From your question I take it that Workbench is the preferred option for serious development. I shall give it a go in a few months.

2 Likes

@no1089,

Thought it appropriate that I respond to the communications that we had under the now closed post:

The issue that I was complaining about in the above post, and this post:

has been (re) solved today.

In short:

  • Implement a WiFi connection state machine
  • Ensure that there is enough heap memory

It seems that DeviceOS 1.5.2 has larger memory requirement and that is what unexpectedly threw up my recent woes (hence the frustration).

I believe that Particle are working on reducing DeviceOS memory requirements and if this can be improved, that would be great moving forward.

Thanks!

1 Like

I have seen the same issue you noted, a Photon not reconnecting to an AP if the AP is power cycled, and I agree, it’s frustrating to deal with.
I will check internally if this is specifically being worked on.

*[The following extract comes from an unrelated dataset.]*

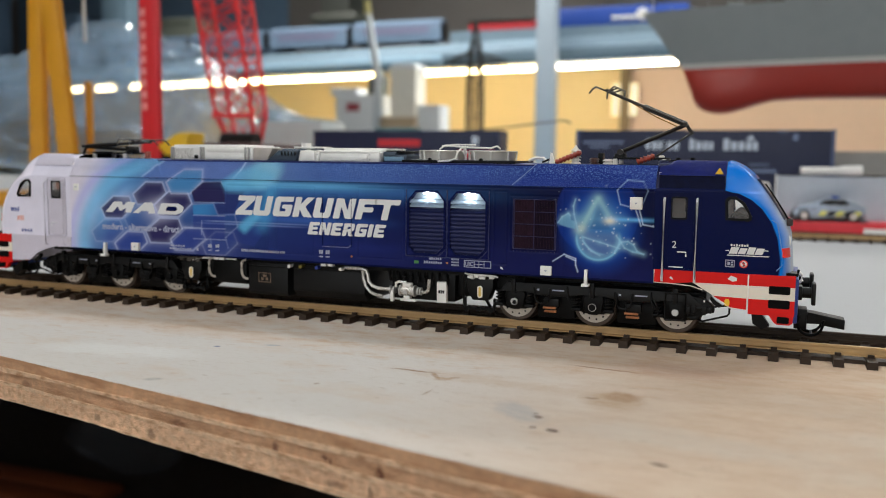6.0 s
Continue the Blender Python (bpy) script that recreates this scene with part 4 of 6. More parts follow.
def ring_frame(bm, poly, grow, y0, y1):
    """A rounded frame round a polygon in x, z."""
    cx, cz = sum(p[0] for p in poly) / len(poly), sum(p[1] for p in poly) / len(poly)
    out = []
    for x, z in poly:
        d = math.hypot(x - cx, z - cz)
        out.append((x + (x - cx) / d * grow, z + (z - cz) / d * grow))
    n = len(poly)
    a = [bm.verts.new((x, y0, z)) for x, z in poly]
    b = [bm.verts.new((x, y0, z)) for x, z in out]
    c = [bm.verts.new((x, y1, z)) for x, z in poly]
    d = [bm.verts.new((x, y1, z)) for x, z in out]
    for k in range(n):
        j = (k + 1) % n
        bm.faces.new((a[k], a[j], b[j], b[k]))
        bm.faces.new((b[k], b[j], d[j], d[k]))
        bm.faces.new((a[k], c[k], c[j], a[j]))
    return bm


def rounded(x0, x1, z0, z1, r, n=4):
    pts = []
    for cx, cz, a0 in ((x1 - r, z1 - r, 0), (x0 + r, z1 - r, 90), (x0 + r, z0 + r, 180), (x1 - r, z0 + r, 270)):
        for k in range(n + 1):
            a = radians(a0 + 90 * k / n)
            pts.append((cx + r * math.cos(a), cz + r * math.sin(a)))
    return pts


def cab(sign):
    right = sign > 0
    skin = NAVY if right else LAVENDER
    f = (lambda bm: bm) if right else mirror
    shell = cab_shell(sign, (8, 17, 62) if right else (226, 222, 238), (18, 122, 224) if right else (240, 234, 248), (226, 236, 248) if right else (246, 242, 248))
    shell["label"] = "navy cab with bright blue rounded nose" if right else "pale lavender cab"
    # raised band over the door and roof step
    upper = bmesh.new()
    vs = [upper.verts.new(p) for p in ((95.7, -15.0, 45.3), (111.9, -15.0, 45.3), (111.9, -12.75, 48.3), (99.5, -12.75, 48.3), (95.7, -13.4, 47.45),
                                     (95.7, -13.4, 45.3), (111.9, -13.4, 45.3), (111.9, -10.6, 49.15), (99.5, -10.6, 49.15), (95.7, -11.6, 47.6))]
    upper.faces.new(vs[:5])
    for k in range(5):
        upper.faces.new((vs[k], vs[5 + k], vs[5 + (k + 1) % 5], vs[(k + 1) % 5]))
    part("roof_fairing", f(upper), mat("blue_lacquer", rgb(15, 27, 98), 0.5, spec=0.1, vary=0.3, scale=0.6, bump=0.5, bscale=4.0) if right else LAVENDER, loco)
    if right:
        part("roof_band", prism(bmesh.new(), [(96.0, 42.0), (111.8, 42.0), (111.8, 45.2), (96.0, 45.2)], -16.35, -14.2), NAVY_BAND, loco, smooth=None)
        part("band_joint", B(95.9, 111.9, -16.42, -14.6, 45.18, 45.32), INK_BLACK, loco, smooth=None)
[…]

Yes, the 2.0 LTS release thread memory reduction will hopefully address many issues.

From your post, you are unblocked for the moment?

@no1089, confirming that am all good.

The implemented “WiFi state machine” works a treat when I don’t run too low on memory.

2 Likes

Thanks for your results @UMD!
We have come across this problem recently, so I’m looking at implementing the WiFI state machine (from [SOLVED] TCPCLIENT intranet connection fails if no cloud connection right?) and I wondered if you came to a rough figure of the available heap memory to keep free?

@dan.s, good question re memory.

Memory is especially an issue with later versions of DeviceOS.

Here are some posts for you to ponder:

etc....

Mention was made here that 10K of free memory was required when using SoftAP:

My guess - at least 10K of free memory is required. You need to instrument your code using freeMemory() to test.

IIRC you shouldn’t use SoftAP with less than 20KB free memory (before first time entry into Listening Mode).

Yes the softAP memory issue is a particular thorn for us, you can see my easy fix at Listening mode on the Photon cannot work reliably in current implementation

Is this reconnection issue related to softAP?